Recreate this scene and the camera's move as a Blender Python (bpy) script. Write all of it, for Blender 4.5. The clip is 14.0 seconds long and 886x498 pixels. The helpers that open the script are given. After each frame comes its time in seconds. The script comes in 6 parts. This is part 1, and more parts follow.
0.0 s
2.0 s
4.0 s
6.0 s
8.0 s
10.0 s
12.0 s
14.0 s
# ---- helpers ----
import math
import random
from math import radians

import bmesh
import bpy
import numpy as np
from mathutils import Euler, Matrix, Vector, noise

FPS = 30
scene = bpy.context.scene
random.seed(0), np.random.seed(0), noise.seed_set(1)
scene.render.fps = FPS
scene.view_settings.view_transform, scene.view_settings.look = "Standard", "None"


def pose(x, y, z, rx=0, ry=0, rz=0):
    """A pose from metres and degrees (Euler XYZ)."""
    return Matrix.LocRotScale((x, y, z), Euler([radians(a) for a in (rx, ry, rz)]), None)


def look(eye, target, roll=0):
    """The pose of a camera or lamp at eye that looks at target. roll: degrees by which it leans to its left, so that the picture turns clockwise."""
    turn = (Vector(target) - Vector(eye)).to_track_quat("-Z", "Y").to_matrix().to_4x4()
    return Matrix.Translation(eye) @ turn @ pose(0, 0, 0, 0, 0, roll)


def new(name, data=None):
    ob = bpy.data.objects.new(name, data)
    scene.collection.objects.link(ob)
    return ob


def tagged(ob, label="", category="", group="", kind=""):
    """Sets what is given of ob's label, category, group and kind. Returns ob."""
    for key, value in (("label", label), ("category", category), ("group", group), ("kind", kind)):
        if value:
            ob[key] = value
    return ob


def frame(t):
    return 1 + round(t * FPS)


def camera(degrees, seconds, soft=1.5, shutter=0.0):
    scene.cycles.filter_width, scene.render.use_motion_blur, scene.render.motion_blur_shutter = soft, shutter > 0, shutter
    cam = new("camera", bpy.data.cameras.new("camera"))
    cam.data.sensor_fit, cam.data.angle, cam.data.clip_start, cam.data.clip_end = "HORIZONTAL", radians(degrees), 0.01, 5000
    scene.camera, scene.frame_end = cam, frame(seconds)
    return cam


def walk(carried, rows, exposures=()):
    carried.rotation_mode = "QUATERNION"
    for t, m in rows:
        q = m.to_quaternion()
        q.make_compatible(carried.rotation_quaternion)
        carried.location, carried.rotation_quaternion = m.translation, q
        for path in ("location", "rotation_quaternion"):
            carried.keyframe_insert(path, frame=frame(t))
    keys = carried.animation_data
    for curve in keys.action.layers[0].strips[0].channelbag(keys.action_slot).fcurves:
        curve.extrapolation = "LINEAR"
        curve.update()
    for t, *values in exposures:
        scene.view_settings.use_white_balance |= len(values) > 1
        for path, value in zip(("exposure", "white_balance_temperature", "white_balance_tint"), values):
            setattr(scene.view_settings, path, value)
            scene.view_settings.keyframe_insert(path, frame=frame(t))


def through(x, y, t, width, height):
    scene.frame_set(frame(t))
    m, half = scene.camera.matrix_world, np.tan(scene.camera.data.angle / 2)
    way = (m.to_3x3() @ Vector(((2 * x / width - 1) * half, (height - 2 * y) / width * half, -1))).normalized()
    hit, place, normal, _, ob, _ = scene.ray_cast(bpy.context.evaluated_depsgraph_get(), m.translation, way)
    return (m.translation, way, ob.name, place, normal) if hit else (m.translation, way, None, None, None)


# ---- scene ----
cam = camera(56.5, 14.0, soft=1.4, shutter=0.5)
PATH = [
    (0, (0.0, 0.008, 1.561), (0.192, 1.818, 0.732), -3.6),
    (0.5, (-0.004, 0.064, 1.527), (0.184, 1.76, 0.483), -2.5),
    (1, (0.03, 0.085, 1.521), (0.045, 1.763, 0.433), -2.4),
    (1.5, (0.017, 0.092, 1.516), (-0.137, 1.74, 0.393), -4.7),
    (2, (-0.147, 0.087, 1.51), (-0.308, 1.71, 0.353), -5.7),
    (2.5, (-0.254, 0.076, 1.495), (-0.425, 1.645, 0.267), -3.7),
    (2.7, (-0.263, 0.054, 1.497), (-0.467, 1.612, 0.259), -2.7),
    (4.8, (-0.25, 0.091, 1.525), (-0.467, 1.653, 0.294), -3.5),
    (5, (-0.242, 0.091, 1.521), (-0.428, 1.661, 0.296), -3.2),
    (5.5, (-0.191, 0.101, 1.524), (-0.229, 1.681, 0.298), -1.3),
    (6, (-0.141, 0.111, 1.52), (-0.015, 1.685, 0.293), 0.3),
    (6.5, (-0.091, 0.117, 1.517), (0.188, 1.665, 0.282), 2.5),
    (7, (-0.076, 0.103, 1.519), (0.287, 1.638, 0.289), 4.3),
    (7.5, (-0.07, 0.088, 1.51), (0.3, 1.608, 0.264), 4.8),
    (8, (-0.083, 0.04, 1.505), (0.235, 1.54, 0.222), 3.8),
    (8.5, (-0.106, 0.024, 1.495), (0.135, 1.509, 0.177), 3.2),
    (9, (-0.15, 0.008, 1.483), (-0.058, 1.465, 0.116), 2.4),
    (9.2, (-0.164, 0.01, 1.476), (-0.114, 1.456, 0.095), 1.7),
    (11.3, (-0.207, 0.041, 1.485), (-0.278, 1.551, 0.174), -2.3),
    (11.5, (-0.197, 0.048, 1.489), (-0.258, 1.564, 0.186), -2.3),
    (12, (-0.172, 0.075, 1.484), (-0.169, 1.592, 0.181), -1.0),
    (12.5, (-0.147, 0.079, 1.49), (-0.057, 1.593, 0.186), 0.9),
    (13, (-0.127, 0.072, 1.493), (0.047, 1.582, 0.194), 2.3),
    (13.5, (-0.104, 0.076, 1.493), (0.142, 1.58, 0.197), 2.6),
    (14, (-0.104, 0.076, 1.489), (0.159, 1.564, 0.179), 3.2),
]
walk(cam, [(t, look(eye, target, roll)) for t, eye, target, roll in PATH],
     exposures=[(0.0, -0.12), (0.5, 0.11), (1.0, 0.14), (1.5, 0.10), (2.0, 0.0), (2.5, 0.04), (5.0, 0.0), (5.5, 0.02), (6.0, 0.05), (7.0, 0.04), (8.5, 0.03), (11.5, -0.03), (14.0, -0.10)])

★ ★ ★

◆ Task goal: Beginning at the first line above, repeat exactly until the line containing "of a camera", which is included.

◆ Output for this task:
Recreate this scene and the camera's move as a Blender Python (bpy) script. Write all of it, for Blender 4.5. The clip is 14.0 seconds long and 886x498 pixels. The helpers that open the script are given. After each frame comes its time in seconds. The script comes in 6 parts. This is part 1, and more parts follow.
0.0 s
2.0 s
4.0 s
6.0 s
8.0 s
10.0 s
12.0 s
14.0 s
# ---- helpers ----
import math
import random
from math import radians

import bmesh
import bpy
import numpy as np
from mathutils import Euler, Matrix, Vector, noise

FPS = 30
scene = bpy.context.scene
random.seed(0), np.random.seed(0), noise.seed_set(1)
scene.render.fps = FPS
scene.view_settings.view_transform, scene.view_settings.look = "Standard", "None"


def pose(x, y, z, rx=0, ry=0, rz=0):
    """A pose from metres and degrees (Euler XYZ)."""
    return Matrix.LocRotScale((x, y, z), Euler([radians(a) for a in (rx, ry, rz)]), None)


def look(eye, target, roll=0):
    """The pose of a camera or lamp at eye that looks at target. roll: degrees by which it leans to its left, so that the picture turns clockwise."""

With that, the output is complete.